Since publishing the initial pandemic-focused materials in 2022, Sadler has heard from scholars and educators across the globe — from Australia, China, Germany, Indonesia, Israel, and Turkey — who are using the instructional frameworks, assessment tools, or curriculum tools his team developed.
The international interest garnered by his work underscores what one nominator wrote of Sadler’s research: “[It] has helped to change the way the science education community considers social relevancy of teaching contexts and how to teach to the strengths, ideas, and perspectives that learners bring to the classroom.”

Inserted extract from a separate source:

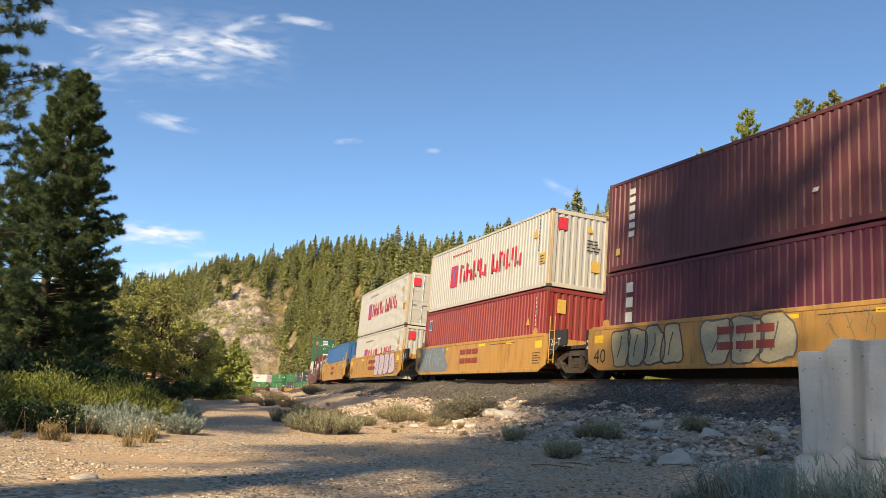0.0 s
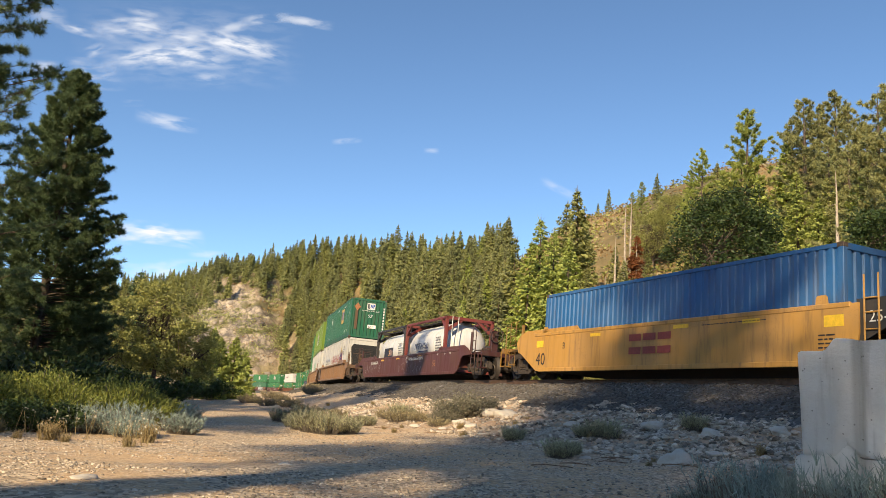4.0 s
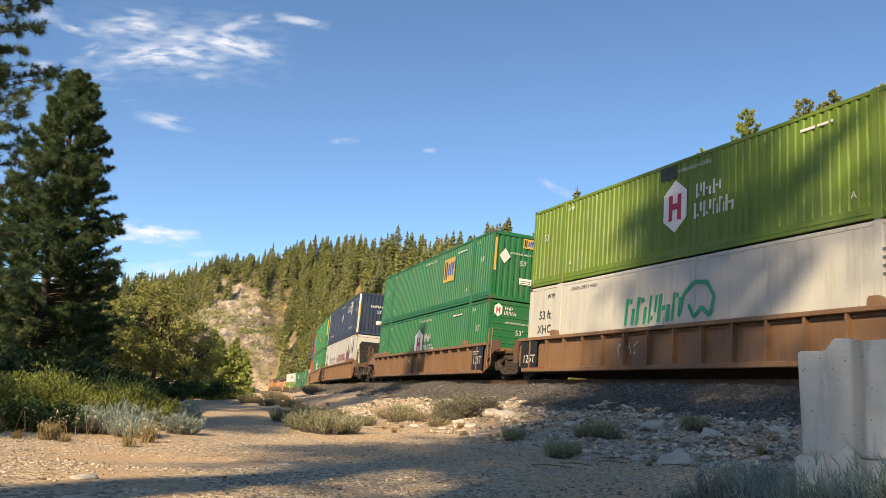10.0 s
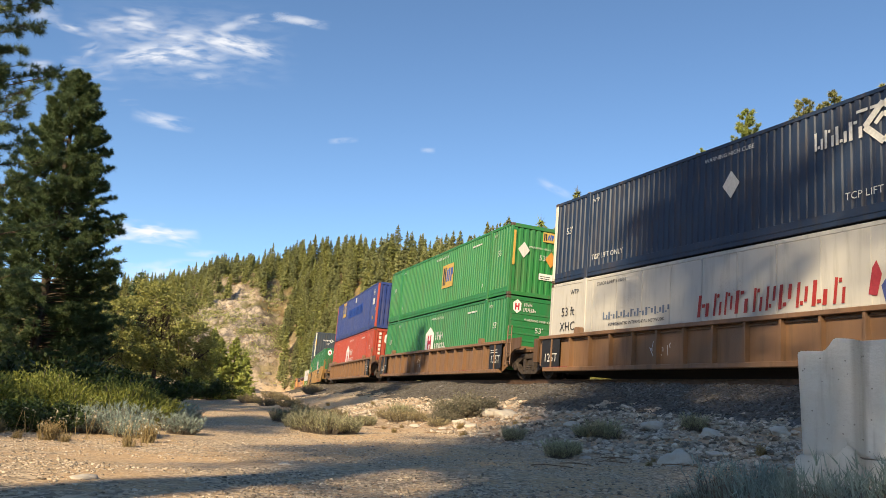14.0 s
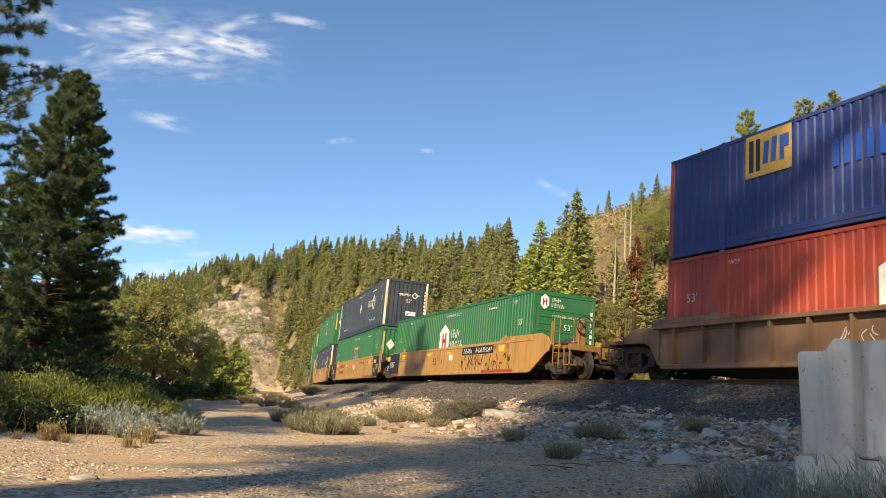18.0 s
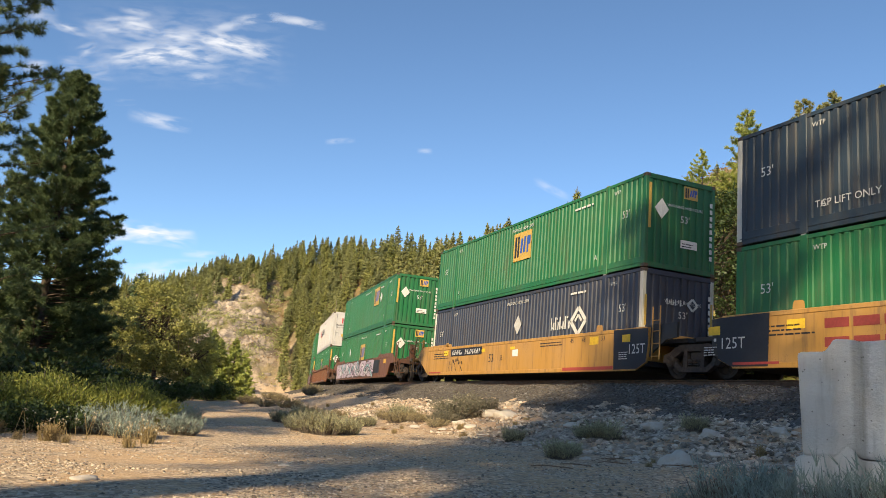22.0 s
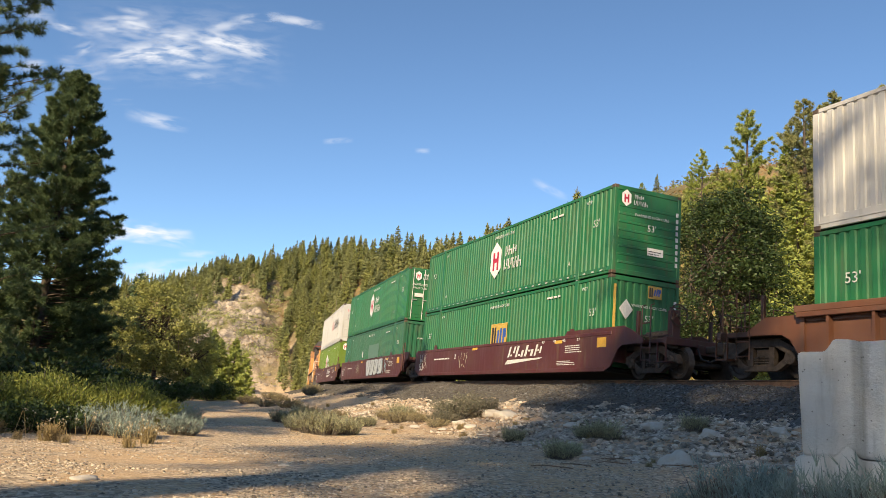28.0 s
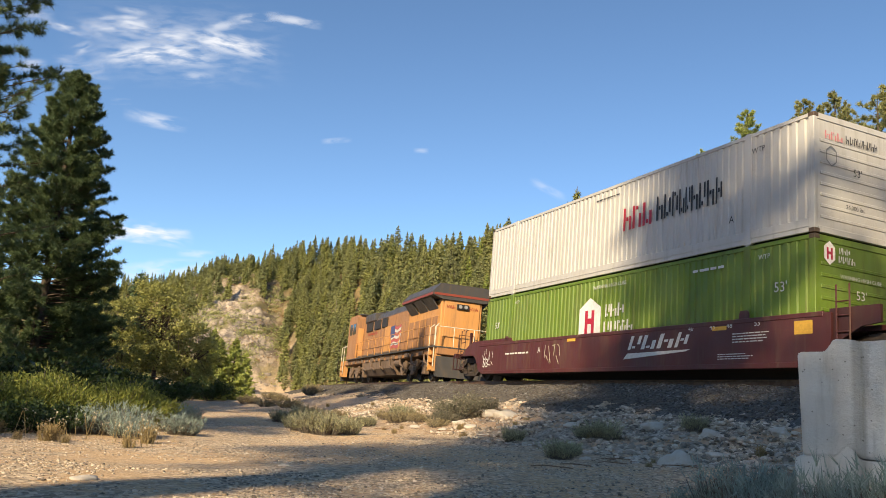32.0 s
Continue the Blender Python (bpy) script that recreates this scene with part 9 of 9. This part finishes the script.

A leader and mentor in science education
Over the course of his career, Sadler has distinguished himself as a prolific researcher. He has contributed 136 refereed journal articles, 38 book chapters, and 112 conference papers, among additional scholarly writings. He has also delivered 63 invited seminars and presentations. His research has garnered external support – from funders that, most notably, include the National Science Foundation – totaling $36.8 million.
From 2020-2025, Sadler served as an editor-in-chief, with Felicia Moore Mensah of Teachers College at Columbia University, of the Journal of Research in Science Teaching — the leading academic journal in the field of science education.
He’s served on the editorial boards of the book series “Contemporary Trends and Issues in Science Education, Journal of Research in Science Teaching, Journal of Science Teacher Education, Research in Science Education, and Science Education.
He’s held more than a dozen roles on NARST boards and committees and held a number of leadership and service roles in additional professional organizations that include the American Educational Research Association, Institute of Education Sciences, National Science Foundation, and National Science Teachers Association.
In February 2026, it was announced that Sadler has been elected president-elect of the NARST Board of Directors and will serve as president in 2027.
Equal to his scholarly output, nominators praised Sadler’s commitment to his peers and mentoring emerging scholars and students. In 2025, he received the University of North Carolina at Chapel Hill’s Faculty Award for Excellence in Doctoral Mentoring.
But for Sadler, the measure of impact still comes back to classrooms — and to students like the one he met in that Missouri hallway.
“That’s what it’s all about,” he said. “Creating learning experiences that matter to students, that connect science to the real world, and that prepare them to work together on the challenges they’ll inherit.”